The new films are much closer to what one would expect from something so popular. The animation is more expensive and refined, the imagery is never so abstract, the expressionism coming through entirely in the design of environments and monsters, and the fan service is more disconnected from the character development. The first film is essentially an update of the first few episodes of the series, but the second film was so extraordinarily muddled I found I had to re-read my own review of it from 2010 just to remember how I felt about it.
The new movie isn't quite so muddled, mainly because Anno seems to have taken the opportunity to expand on the character of Kaworu Nagisa, a crucial character who was introduced and killed off in the span of one thirty minute episode of the original series.
In both cases, he's a pilot for one of the giant biomechanical robot weapons, the Evangelions, introduced after the male protagonist, Shinji, has undergone trauma that's virtually destroyed Tokyo-3 along with Rei, another pilot and one of the female protagonists. One of the interesting aspects of the second film is that it makes clearer the fact that Rei is a clone of Shinji's deceased mother and when another clone is created in the third movie her cooler emotional responses stand in starker contrast to the first clone.
Surrounded by confusing and frightening circumstances and his own frightening and ambiguous responsibility at the middle of it, Shinji finds respite in the confident and affectionate Kaworu.
Maybe it's because Kaworu is male that the fan service does not derail the development of his relationship with Shinji, though the original series, as I've said, had a remarkable way of providing fan service that was germane to the story. In any case, the two boys have a better opportunity to develop their hesitant romance. Kaworu single-handedly seems to provide a healing influence over both Shinji's mother issues and his father issues, it's no wonder he turns out to be an Angel, a member of the alien species called Angels that serve as the series' and movie's primary antagonists.
Kaworu enlivens the subtext quite a bit for this reason. Shinji's forced to wear a collar for "his sins" in the movie that threatens to behead him if he attempts to use his Evangelion. Kaworu takes the collar from Shinji and wears it, both creating the impression of a Christ figure and playing on the BDSM theme. It's an effective extension of the show's themes about anxious morality and guilt.
Of the female characters, Asuka comes off much better here than in the second film, though people who've never seen the original series may wonder why she gets so much of the spotlight here after she was sidelined for the new character, Mari, in the second film.
Mari's in the new film, too, but seems utterly pointless.

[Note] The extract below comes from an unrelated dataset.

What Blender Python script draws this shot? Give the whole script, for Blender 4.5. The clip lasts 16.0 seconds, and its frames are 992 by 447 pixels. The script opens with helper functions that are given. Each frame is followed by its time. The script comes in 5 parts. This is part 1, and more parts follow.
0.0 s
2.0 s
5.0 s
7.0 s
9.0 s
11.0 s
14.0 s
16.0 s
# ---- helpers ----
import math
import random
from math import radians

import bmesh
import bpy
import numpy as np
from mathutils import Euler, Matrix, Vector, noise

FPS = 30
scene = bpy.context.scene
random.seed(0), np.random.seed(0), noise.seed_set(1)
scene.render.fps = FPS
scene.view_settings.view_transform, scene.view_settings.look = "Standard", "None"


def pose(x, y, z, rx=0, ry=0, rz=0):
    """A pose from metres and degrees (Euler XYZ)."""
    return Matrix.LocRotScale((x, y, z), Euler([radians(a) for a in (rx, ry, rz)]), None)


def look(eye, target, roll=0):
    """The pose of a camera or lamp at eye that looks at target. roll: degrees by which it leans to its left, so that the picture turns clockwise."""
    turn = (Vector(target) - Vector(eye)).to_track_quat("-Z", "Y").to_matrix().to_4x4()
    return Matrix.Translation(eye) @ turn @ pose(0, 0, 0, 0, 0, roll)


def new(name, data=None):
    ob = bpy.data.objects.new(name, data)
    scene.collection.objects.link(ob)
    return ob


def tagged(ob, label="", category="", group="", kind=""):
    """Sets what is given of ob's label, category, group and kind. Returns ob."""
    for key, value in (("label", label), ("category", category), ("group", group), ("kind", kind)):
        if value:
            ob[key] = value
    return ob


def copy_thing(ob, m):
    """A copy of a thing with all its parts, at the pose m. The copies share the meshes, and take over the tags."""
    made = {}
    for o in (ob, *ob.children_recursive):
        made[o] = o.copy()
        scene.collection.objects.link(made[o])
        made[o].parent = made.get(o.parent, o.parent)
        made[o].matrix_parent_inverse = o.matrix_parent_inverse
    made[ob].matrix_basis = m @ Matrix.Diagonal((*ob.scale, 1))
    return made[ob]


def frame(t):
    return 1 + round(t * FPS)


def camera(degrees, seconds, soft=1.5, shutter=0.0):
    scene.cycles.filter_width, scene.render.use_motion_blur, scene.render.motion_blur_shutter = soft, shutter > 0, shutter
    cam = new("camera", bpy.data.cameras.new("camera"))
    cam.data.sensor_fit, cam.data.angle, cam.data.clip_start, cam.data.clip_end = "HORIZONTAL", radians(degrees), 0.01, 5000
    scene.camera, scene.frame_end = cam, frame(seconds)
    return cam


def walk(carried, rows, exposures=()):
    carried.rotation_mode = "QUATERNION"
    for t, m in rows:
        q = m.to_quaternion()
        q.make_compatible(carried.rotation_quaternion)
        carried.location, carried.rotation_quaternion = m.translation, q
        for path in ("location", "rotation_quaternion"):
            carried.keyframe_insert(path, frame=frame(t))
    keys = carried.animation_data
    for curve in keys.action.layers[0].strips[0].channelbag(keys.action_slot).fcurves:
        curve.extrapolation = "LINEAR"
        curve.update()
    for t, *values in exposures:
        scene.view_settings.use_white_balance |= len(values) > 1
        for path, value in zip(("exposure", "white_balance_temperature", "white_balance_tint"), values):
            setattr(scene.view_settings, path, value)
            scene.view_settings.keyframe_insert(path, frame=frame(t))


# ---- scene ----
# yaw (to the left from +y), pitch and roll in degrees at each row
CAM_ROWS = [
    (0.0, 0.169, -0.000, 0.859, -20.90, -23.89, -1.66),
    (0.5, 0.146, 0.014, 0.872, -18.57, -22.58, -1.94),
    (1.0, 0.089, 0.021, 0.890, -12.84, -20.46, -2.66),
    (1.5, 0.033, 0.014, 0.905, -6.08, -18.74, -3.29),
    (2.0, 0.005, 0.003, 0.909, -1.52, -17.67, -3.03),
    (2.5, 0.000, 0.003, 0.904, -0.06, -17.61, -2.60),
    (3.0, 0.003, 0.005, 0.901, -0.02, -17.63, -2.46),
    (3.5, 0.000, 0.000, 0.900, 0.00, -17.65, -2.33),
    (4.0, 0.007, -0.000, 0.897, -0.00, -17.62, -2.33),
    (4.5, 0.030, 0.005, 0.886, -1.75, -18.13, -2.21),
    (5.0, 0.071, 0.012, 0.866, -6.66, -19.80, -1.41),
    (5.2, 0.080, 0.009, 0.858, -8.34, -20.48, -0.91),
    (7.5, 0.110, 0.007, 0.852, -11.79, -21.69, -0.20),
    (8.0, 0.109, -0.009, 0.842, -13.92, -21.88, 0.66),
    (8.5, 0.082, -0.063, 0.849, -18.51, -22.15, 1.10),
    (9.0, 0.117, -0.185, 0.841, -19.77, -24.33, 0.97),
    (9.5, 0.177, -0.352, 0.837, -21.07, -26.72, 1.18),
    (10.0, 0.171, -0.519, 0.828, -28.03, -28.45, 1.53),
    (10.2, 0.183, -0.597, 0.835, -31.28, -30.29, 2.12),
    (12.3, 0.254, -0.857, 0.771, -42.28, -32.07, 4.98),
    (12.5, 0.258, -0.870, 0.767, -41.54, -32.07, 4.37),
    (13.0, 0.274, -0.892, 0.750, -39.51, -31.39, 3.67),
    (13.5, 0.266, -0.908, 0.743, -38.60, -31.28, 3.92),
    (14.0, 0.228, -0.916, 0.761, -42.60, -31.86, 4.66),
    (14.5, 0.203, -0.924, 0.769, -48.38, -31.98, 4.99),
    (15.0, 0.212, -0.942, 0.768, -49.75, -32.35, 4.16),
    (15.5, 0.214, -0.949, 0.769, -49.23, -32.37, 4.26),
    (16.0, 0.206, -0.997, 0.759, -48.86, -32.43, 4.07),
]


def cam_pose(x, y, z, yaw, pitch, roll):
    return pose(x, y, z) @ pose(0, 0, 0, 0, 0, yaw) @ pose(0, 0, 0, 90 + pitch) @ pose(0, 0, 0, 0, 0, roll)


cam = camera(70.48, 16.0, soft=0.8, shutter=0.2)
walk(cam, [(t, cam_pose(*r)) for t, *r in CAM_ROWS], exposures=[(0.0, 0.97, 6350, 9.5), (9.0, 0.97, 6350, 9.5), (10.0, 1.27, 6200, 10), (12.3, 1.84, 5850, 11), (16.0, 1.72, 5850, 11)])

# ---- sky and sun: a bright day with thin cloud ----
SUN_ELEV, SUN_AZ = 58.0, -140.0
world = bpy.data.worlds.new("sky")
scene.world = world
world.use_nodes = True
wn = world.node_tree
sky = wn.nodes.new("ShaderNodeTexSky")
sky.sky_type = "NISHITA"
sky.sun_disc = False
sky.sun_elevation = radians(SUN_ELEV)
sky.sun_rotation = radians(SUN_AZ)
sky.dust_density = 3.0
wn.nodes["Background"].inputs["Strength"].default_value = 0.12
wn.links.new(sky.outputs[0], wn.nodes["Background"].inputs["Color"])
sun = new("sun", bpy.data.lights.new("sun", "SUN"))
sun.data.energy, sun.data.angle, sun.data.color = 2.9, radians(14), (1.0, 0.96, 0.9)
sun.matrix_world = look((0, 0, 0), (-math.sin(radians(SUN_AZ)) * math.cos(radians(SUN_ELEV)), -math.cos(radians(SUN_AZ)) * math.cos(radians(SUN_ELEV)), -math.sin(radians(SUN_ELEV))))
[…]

She has no position in the character dynamics and plot-wise provides sniper support invented seemingly just to give her something to do. She was introduced entirely for fan service purposes, though I don't really see what we're supposed to get from her we couldn't get from Asuka or Misato. I guess there are guys who go wild for glasses missing the top of their frame.

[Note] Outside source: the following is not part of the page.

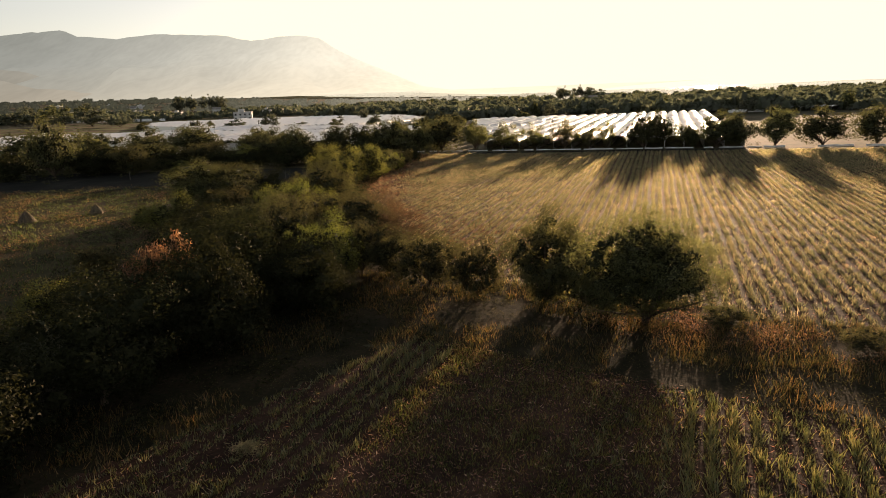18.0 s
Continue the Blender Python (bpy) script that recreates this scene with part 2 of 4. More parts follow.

The movie opens with an almost incomprehensible battle with an Angel in orbit, but the visuals become better beginning with Shinji's time with Kaworu with black and white and red and green renderings of devastated metropolis.
This is followed up by an exciting final series of action sequences visually exploring the characters' bestial natures through their Evangelions.
The dynamic between Rei and Asuka and Shinji, central to the series, is hinted at at the end. There's a potential for the fourth movie to do something interesting with them, though there's perhaps something less intriguing about the surety of the two girls' characterisations. Asuka is more definitely a brutal, emotionally closed off dominatrix, Rei is more definitely Shinji's kind and protective mother. It seems like Shinji may have an easier time sorting out his feelings for them in any case.